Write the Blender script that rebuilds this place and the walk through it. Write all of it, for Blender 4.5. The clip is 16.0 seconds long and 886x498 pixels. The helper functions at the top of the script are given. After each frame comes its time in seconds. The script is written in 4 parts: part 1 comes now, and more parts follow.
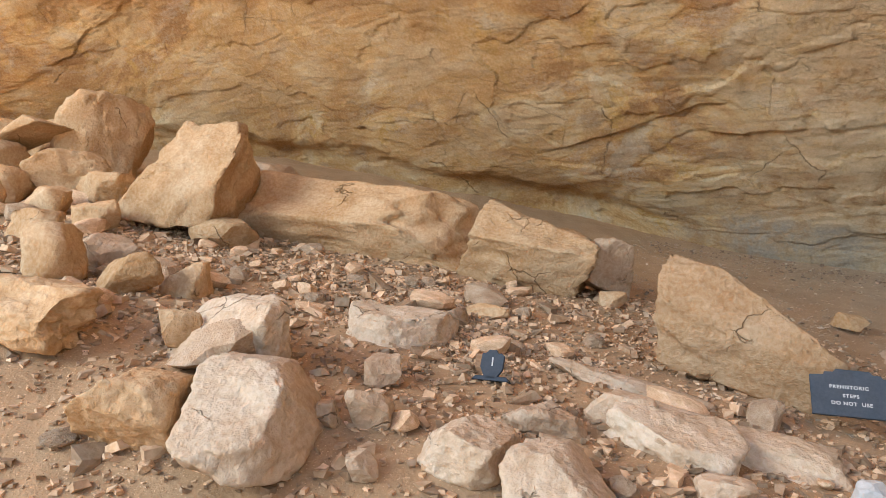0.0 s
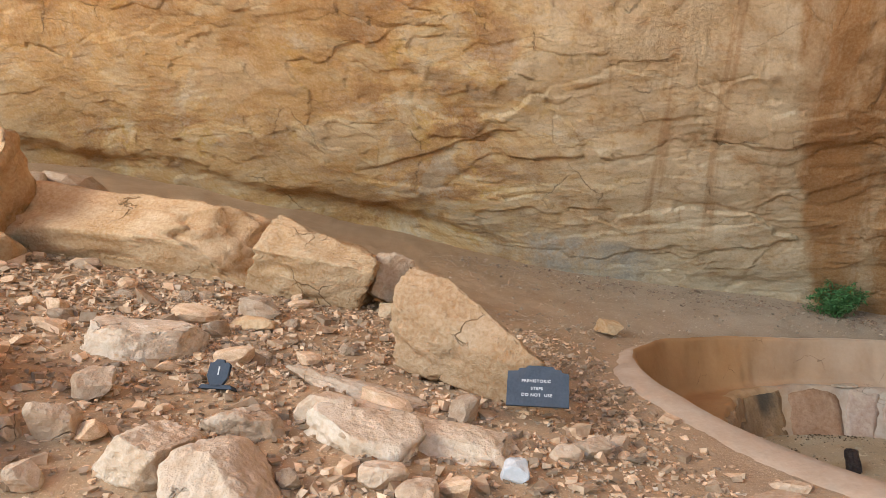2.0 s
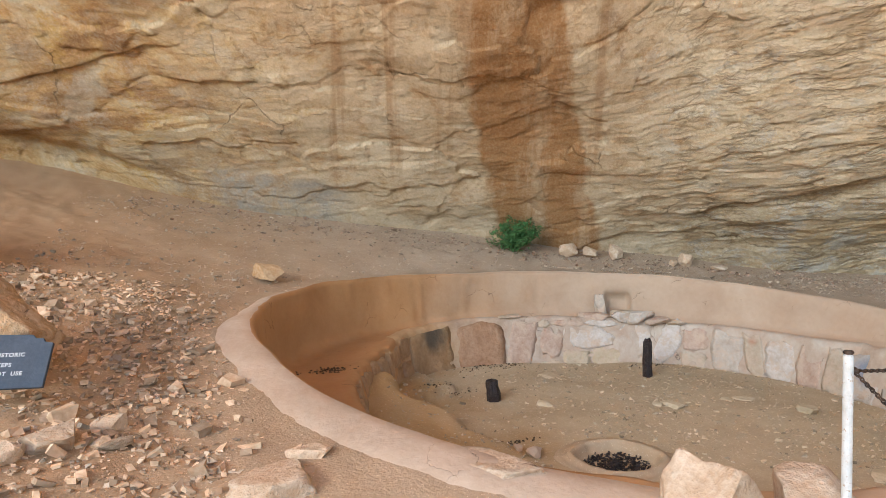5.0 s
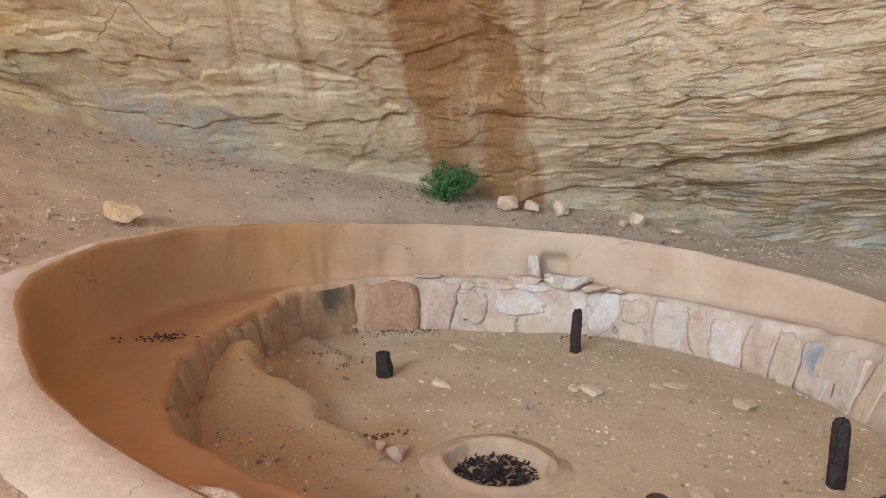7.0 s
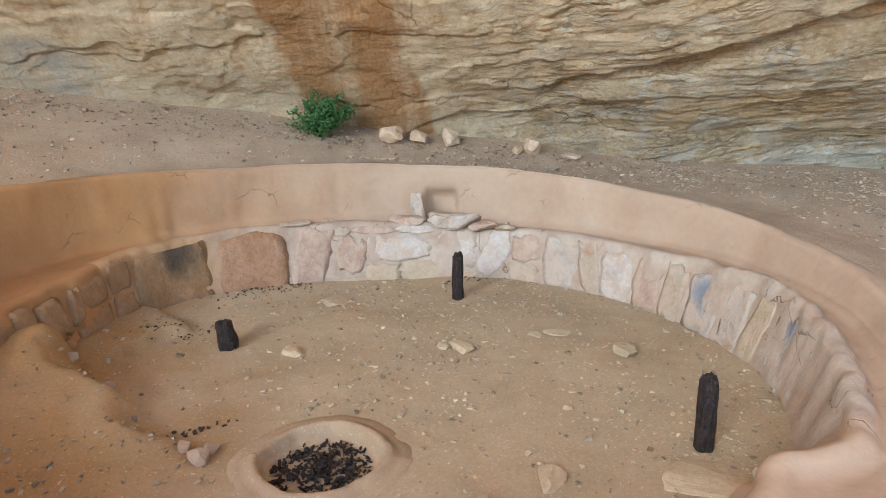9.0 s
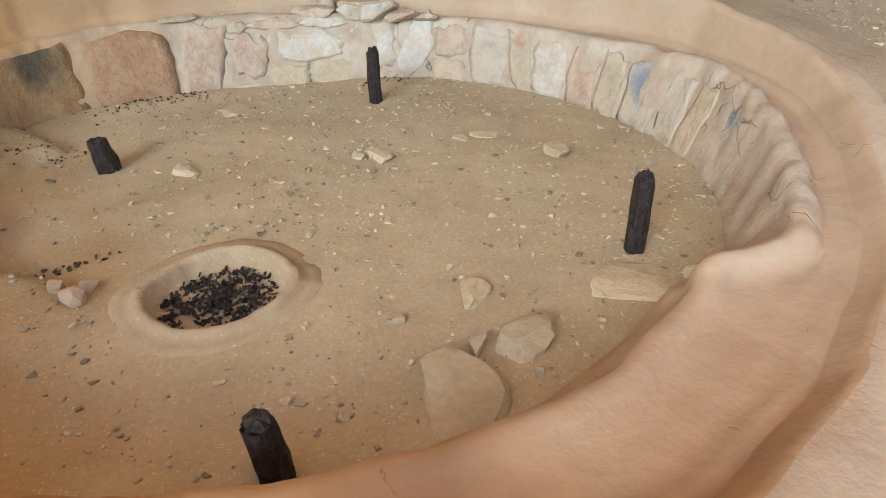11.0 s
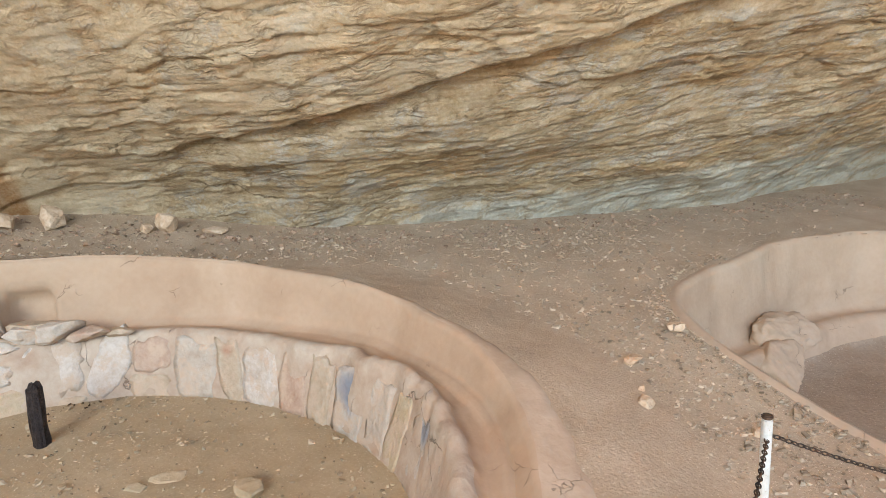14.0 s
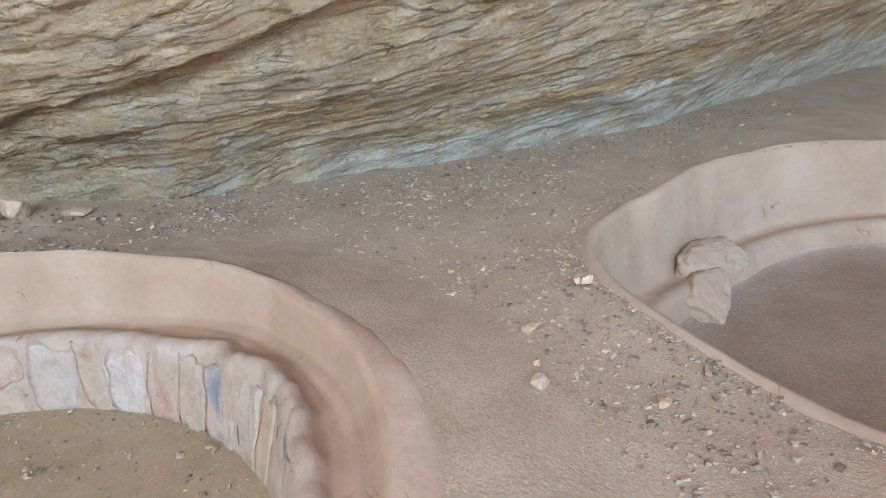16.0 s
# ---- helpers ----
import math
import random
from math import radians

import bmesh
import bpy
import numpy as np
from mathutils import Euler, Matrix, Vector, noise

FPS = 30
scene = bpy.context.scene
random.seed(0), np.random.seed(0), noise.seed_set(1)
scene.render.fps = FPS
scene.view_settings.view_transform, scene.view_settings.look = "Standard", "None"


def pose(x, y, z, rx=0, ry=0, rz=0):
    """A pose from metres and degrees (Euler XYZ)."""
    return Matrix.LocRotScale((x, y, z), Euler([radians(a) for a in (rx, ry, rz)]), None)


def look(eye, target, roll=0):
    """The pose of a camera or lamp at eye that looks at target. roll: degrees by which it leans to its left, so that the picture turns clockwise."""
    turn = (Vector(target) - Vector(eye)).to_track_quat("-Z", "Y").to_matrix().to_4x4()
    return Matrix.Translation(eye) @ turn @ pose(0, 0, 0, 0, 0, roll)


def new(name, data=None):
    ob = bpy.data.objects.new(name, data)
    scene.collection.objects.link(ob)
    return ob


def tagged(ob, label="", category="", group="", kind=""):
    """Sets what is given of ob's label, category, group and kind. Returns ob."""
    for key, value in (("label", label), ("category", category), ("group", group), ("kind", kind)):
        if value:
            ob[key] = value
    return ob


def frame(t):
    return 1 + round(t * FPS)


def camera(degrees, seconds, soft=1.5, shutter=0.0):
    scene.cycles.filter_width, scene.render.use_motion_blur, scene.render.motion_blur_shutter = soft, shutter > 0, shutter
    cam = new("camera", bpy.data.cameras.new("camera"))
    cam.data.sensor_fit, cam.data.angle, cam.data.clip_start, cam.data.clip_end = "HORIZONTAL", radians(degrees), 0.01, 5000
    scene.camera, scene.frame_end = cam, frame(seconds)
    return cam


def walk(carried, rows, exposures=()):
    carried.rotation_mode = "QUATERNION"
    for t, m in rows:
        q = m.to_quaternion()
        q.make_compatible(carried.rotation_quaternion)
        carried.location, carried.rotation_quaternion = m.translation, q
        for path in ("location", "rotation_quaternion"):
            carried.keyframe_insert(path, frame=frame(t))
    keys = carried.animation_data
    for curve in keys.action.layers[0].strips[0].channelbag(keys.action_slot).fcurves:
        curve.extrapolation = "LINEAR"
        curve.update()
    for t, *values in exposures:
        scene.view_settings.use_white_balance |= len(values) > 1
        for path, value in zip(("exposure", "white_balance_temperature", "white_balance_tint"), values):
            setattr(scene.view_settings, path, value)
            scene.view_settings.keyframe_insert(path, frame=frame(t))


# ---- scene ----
****
**DO THIS**
Skip the images and write out the rest of the listing exactly.

**RESPONSE BELOW**
Write the Blender script that rebuilds this place and the walk through it. Write all of it, for Blender 4.5. The clip is 16.0 seconds long and 886x498 pixels. The helper functions at the top of the script are given. After each frame comes its time in seconds. The script is written in 4 parts: part 1 comes now, and more parts follow.
0.0 s
2.0 s
5.0 s
7.0 s
9.0 s
11.0 s
14.0 s
16.0 s
# ---- helpers ----
import math
import random
from math import radians

import bmesh
import bpy
import numpy as np
from mathutils import Euler, Matrix, Vector, noise

FPS = 30
scene = bpy.context.scene
random.seed(0), np.random.seed(0), noise.seed_set(1)
scene.render.fps = FPS
scene.view_settings.view_transform, scene.view_settings.look = "Standard", "None"


def pose(x, y, z, rx=0, ry=0, rz=0):
    """A pose from metres and degrees (Euler XYZ)."""
    return Matrix.LocRotScale((x, y, z), Euler([radians(a) for a in (rx, ry, rz)]), None)


def look(eye, target, roll=0):
    """The pose of a camera or lamp at eye that looks at target. roll: degrees by which it leans to its left, so that the picture turns clockwise."""
    turn = (Vector(target) - Vector(eye)).to_track_quat("-Z", "Y").to_matrix().to_4x4()
    return Matrix.Translation(eye) @ turn @ pose(0, 0, 0, 0, 0, roll)


def new(name, data=None):
    ob = bpy.data.objects.new(name, data)
    scene.collection.objects.link(ob)
    return ob


def tagged(ob, label="", category="", group="", kind=""):
    """Sets what is given of ob's label, category, group and kind. Returns ob."""
    for key, value in (("label", label), ("category", category), ("group", group), ("kind", kind)):
        if value:
            ob[key] = value
    return ob


def frame(t):
    return 1 + round(t * FPS)


def camera(degrees, seconds, soft=1.5, shutter=0.0):
    scene.cycles.filter_width, scene.render.use_motion_blur, scene.render.motion_blur_shutter = soft, shutter > 0, shutter
    cam = new("camera", bpy.data.cameras.new("camera"))
    cam.data.sensor_fit, cam.data.angle, cam.data.clip_start, cam.data.clip_end = "HORIZONTAL", radians(degrees), 0.01, 5000
    scene.camera, scene.frame_end = cam, frame(seconds)
    return cam


def walk(carried, rows, exposures=()):
    carried.rotation_mode = "QUATERNION"
    for t, m in rows:
        q = m.to_quaternion()
        q.make_compatible(carried.rotation_quaternion)
        carried.location, carried.rotation_quaternion = m.translation, q
        for path in ("location", "rotation_quaternion"):
            carried.keyframe_insert(path, frame=frame(t))
    keys = carried.animation_data
    for curve in keys.action.layers[0].strips[0].channelbag(keys.action_slot).fcurves:
        curve.extrapolation = "LINEAR"
        curve.update()
    for t, *values in exposures:
        scene.view_settings.use_white_balance |= len(values) > 1
        for path, value in zip(("exposure", "white_balance_temperature", "white_balance_tint"), values):
            setattr(scene.view_settings, path, value)
            scene.view_settings.keyframe_insert(path, frame=frame(t))


# ---- scene ----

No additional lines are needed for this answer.